Fransa Başbakanı François Bayrou, ülkenin artan açığını azaltmayı, ekonomisini canlandırmayı ve borç batağında ezilmesini önlemeyi amaçlayan radikal önlemler kapsamında iki resmi tatilin kaldırılmasını önerdi.

Bayrou, Salı günü 2026 bütçesini açıklarken, Paskalya Pazartesisi ve Fransa’nın İkinci Dünya Savaşı’nın sonunu kutladığı Zafer Bayramı’nda tatil yapılmamasını tartışmaya açtı
Merkezci başbakan, “Ülkenin bir bütün olarak faaliyetinin artması ve Fransa’nın durumunun iyileşmesi için tüm milletin daha fazla çalışması gerekiyor. Herkesin bu çabaya katkıda bulunması gerekiyor.” dedi.
Fransa, GSYİH’nın %5,8’i oranındaki kamu açığını, AB kurallarının gerektirdiği %3’lük rakamın altına düşürme ve yıllık 60 milyar avroluk faizi yakında ülkenin en büyük bütçe harcaması haline gelebilecek olan 3,3 trilyon avroluk kamu borcunu kontrol altına alma baskısı altında.

Bayrou, borç dağının “uçurumun kenarında” ve “hala kamu harcamalarına bağımlı” bir ülke için “ölümcül bir tehlike” oluşturduğunu belirterek, bütçeden 43,8 milyar avro keserek açığı gelecek yıl yüzde 4,6’ya, 2029’da ise yüzde 3’e düşürecek adımları sıraladı.
Diğer önlemler arasında, borç ödemeleri ve savunma sektörü hariç olmak üzere tüm kamu harcamalarının dondurulması yer alıyor. Cumhurbaşkanı Emmanuel Macron, savunma sektörünün gelecek yıl 3,5 milyar avro, 2027’de ise daha fazla artırılmasını talep etmişti.
Bütçe sıkışıklığı ayrıca emekli maaşlarının 2025 seviyesinde tutulmasını, refah harcamalarının sınırlandırılmasını ve sağlık harcamalarının 5 milyar avro azaltılmasını da beraberinde getirecek. Kamu görevlileri ve kamu kurumlarının maaşları dondurulacak ve kamu sektöründeki iş sayıları azaltılacak.
Resmi tatillerin kaldırılması yönündeki hamlenin güçlü bir direnişle karşılaşması muhtemel, ancak Fransa daha önce Zafer Günü’nü 11 Kasım’daki Ateşkes Günü ile birleştirerek, Birinci ve İkinci Dünya Savaşı kurbanları için tek bir anma günü oluşturmayı görüşmüştü.

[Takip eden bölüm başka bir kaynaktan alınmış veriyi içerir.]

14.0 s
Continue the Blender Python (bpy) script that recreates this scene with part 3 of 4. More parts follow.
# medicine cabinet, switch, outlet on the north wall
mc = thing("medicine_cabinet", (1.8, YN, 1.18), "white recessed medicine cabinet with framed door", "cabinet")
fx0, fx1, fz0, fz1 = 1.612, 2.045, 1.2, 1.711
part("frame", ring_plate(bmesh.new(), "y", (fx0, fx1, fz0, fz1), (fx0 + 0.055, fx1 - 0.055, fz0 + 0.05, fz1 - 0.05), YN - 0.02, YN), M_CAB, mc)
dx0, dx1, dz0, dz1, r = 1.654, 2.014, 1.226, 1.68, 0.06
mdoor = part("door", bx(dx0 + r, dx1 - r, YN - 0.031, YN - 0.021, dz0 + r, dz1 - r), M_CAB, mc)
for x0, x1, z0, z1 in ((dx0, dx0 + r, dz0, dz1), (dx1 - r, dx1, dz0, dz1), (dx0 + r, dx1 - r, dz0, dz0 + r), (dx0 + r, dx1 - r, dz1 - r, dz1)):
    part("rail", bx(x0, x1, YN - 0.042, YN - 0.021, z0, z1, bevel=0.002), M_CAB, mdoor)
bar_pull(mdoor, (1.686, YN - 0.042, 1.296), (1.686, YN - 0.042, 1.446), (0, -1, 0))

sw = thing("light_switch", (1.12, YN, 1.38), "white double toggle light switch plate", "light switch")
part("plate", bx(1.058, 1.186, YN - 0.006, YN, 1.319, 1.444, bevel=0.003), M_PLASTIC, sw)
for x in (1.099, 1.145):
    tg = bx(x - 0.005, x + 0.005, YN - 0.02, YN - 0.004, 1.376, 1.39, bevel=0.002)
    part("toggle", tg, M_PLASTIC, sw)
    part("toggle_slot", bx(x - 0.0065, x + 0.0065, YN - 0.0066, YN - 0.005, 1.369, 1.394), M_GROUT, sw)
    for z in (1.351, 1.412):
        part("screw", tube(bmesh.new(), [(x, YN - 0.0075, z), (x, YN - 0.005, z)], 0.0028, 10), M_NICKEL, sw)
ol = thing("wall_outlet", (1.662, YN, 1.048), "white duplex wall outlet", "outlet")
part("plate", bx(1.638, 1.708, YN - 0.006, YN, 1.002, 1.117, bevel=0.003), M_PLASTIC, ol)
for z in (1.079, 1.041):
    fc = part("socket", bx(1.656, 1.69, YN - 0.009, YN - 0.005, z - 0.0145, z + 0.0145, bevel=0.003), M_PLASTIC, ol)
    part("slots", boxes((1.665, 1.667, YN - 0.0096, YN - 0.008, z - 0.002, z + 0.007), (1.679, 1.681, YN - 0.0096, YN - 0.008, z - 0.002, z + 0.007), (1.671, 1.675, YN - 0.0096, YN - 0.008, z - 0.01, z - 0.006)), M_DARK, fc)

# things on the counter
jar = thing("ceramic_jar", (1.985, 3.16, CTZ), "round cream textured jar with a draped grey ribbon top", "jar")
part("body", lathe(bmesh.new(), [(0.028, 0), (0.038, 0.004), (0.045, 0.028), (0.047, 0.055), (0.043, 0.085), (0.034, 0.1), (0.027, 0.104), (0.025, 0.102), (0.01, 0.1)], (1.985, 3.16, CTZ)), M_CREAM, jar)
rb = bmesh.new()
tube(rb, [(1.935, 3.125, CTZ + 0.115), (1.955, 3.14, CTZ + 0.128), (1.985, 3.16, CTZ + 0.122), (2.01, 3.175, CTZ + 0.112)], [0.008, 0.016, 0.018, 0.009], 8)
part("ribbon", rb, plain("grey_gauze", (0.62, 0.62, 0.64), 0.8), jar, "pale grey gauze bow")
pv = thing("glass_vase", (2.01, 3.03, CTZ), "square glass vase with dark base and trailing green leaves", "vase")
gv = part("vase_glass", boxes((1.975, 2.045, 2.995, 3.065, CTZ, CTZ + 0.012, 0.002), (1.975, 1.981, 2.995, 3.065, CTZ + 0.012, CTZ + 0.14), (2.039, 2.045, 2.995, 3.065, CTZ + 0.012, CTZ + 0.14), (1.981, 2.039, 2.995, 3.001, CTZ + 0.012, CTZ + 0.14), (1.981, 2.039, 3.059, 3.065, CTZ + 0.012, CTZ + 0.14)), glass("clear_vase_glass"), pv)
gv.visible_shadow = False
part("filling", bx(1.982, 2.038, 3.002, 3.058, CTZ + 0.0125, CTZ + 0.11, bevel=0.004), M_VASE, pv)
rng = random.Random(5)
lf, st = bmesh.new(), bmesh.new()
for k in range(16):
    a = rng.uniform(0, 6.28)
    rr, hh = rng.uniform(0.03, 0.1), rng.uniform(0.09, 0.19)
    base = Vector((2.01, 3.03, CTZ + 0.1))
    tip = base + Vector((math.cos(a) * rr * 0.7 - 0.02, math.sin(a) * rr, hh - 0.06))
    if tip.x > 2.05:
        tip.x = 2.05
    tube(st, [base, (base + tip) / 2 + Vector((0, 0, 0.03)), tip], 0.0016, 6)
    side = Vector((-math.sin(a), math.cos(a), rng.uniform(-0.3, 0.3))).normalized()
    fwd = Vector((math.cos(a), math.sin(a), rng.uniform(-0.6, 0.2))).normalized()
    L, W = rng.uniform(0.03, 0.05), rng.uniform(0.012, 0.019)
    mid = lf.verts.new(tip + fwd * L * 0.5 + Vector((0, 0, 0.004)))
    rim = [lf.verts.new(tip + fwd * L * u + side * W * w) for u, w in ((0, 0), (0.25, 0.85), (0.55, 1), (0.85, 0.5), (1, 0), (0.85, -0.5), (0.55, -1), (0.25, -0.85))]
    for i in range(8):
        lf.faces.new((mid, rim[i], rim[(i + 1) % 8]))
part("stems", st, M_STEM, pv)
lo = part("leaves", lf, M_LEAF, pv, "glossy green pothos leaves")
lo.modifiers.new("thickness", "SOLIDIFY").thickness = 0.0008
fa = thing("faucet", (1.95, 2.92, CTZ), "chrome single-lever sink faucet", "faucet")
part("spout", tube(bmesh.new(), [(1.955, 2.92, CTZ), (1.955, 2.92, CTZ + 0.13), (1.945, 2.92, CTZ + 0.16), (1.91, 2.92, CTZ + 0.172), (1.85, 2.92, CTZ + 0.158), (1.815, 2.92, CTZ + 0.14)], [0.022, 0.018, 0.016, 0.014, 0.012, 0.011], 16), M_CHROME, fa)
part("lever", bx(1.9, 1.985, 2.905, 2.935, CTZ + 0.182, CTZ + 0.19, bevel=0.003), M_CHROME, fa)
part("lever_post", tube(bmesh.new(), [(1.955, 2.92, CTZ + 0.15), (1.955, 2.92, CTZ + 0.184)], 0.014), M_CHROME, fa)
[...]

Parlamentodaki en büyük parti olan aşırı sağcı Ulusal Birleşme (RN) üyesi Jordan Bardella, “İki bayramın iptal edilmesi, tarihimize, köklerimize ve çalışan Fransa’ya doğrudan bir saldırıdır,” dedi. “Hiçbir RN milletvekili provokasyon niteliğindeki bir önlemi kabul etmeyecektir.”

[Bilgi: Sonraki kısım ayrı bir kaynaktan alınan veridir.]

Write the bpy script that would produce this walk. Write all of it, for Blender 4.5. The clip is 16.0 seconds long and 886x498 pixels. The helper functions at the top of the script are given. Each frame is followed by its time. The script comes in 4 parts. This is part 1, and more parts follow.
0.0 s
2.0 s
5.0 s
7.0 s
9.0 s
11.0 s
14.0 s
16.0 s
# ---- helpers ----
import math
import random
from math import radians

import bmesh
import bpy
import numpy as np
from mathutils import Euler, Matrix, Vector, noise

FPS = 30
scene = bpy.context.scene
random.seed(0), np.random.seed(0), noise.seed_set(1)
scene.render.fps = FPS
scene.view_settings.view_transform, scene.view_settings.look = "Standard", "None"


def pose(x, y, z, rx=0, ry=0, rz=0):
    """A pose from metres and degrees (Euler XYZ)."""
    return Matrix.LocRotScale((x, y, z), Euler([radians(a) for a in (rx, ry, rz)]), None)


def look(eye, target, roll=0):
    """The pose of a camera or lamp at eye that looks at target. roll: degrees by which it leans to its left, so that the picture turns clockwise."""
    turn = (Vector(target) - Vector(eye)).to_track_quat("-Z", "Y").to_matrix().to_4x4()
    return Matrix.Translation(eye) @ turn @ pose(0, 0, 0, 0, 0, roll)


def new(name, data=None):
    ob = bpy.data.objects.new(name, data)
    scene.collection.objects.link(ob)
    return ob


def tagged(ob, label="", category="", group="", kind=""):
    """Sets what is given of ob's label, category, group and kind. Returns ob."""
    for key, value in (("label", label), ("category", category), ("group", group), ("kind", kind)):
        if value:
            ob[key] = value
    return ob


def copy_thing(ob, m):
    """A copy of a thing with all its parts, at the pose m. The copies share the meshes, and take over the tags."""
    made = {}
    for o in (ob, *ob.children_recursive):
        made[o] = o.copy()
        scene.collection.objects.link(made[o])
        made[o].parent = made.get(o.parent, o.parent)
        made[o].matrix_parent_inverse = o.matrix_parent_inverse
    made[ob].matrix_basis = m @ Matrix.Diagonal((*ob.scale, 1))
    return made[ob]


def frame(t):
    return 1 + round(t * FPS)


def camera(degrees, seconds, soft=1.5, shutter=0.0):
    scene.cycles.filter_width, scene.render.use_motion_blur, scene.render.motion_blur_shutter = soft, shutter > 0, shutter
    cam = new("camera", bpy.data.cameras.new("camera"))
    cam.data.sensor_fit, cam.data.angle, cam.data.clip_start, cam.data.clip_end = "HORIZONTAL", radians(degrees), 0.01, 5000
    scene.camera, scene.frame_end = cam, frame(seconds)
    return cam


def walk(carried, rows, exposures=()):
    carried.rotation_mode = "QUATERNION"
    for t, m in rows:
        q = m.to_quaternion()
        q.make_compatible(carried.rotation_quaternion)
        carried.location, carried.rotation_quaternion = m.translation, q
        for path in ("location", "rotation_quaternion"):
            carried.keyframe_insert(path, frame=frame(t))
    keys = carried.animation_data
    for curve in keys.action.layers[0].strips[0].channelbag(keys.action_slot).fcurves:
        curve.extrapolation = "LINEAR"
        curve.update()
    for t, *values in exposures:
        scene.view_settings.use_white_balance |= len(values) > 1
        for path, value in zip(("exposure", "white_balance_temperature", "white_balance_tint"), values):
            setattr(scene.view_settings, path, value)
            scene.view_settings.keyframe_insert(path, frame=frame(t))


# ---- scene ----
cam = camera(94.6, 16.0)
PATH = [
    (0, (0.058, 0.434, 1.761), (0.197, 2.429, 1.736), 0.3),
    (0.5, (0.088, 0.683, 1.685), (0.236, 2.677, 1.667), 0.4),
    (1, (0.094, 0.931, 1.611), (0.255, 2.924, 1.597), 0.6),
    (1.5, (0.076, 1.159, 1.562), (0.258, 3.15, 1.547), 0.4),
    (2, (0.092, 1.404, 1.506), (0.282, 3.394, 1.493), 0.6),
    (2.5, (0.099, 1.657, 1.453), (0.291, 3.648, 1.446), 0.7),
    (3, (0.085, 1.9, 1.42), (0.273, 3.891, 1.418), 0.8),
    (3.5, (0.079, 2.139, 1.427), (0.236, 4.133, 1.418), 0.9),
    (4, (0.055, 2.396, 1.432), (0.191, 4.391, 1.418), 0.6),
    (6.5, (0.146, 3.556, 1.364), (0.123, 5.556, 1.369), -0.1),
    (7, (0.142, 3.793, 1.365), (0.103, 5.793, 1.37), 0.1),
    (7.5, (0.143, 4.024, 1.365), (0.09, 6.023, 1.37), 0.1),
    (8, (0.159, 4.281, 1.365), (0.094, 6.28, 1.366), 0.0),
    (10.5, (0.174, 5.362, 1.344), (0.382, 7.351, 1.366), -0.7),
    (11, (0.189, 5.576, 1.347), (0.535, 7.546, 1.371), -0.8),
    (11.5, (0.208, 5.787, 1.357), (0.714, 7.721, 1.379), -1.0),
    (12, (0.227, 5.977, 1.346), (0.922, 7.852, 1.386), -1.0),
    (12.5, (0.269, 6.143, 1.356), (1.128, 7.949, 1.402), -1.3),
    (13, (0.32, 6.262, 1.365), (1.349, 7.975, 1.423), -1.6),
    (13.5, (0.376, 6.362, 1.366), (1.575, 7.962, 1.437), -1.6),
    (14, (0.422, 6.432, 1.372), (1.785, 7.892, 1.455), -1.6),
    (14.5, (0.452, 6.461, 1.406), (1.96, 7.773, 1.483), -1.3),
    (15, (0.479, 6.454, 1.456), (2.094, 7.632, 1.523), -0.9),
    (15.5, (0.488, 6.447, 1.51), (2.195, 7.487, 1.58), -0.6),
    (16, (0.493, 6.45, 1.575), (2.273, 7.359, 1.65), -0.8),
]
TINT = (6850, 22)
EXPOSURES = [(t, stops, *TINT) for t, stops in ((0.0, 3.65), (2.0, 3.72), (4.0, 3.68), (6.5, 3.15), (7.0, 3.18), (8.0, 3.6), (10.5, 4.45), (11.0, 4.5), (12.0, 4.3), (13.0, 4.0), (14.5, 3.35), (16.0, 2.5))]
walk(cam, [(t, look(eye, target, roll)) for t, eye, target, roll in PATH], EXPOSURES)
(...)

Diğer parti liderleri de aynı derecede sert eleştirilerde bulundu. Fransız Komünist Partisi’nden Fabien Roussel, önerilerin “organize bir soygun” olduğunu söyledi. Radikal sol LFI’den Jean-Luc Mélenchon ise “Bayrou’yu kovma ve bu yıkıma, bu adaletsizliklere son verme zamanı” geldiğini söyledi.

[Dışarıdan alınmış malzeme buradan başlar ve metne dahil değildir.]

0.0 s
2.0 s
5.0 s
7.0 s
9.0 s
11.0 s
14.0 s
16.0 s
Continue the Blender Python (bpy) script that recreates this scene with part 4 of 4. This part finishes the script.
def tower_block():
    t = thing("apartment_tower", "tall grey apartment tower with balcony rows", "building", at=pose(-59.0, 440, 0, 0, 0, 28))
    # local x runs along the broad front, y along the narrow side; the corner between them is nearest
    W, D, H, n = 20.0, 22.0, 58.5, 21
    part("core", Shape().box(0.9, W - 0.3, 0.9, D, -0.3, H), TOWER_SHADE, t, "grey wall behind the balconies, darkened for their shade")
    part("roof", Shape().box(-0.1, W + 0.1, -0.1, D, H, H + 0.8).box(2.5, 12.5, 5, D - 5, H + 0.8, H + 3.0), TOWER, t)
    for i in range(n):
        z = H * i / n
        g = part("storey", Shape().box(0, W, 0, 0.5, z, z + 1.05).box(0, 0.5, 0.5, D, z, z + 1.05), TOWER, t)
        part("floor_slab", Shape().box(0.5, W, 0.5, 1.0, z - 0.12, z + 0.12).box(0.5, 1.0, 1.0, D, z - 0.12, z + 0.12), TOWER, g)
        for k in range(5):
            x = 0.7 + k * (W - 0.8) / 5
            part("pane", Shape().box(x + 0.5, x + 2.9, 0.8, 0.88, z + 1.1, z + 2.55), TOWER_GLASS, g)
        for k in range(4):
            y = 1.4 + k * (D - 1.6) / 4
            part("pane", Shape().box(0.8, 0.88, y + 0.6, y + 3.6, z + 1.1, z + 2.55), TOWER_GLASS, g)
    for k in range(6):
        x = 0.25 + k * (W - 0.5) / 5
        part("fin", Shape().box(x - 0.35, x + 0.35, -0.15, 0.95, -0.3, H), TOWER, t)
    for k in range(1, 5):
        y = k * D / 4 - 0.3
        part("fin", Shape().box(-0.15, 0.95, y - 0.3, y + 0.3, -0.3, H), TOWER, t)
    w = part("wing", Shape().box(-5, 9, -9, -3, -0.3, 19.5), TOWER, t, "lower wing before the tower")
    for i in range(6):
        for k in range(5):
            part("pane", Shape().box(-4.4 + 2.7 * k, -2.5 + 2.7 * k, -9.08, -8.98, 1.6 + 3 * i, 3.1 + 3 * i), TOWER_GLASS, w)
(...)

Sosyalist Parti milletvekili Boris Vallaud, bütçeyi “acımasız ve kabul edilemez bir bütçe” olarak kınadı. “Az olanlardan sürekli daha fazlasını, çok olanlardan ise çok az şey istemek ne ciddi, ne etkili, ne de adil.” diye ekledi.
Macron’un geçen yıl erken seçim kararı, Bayrou’nun bütçeyi geçirmek için yeterli oya sahip olmadığı ve hem sol hem de sağın farklı nedenlerle önerilerine karşı çıktığı bir parlamentoda çıkmaza yol açtı.
Anlaşma sağlanamaması halinde deneyimli başbakan, selefi Michel Barnier’i deviren güven oylamasına benzer bir güvensizlik önergesiyle ekim ayında karşı karşıya kalabilir. Barnier’in ayrıntılı bütçe tasarısı parlamentoya sunulacak.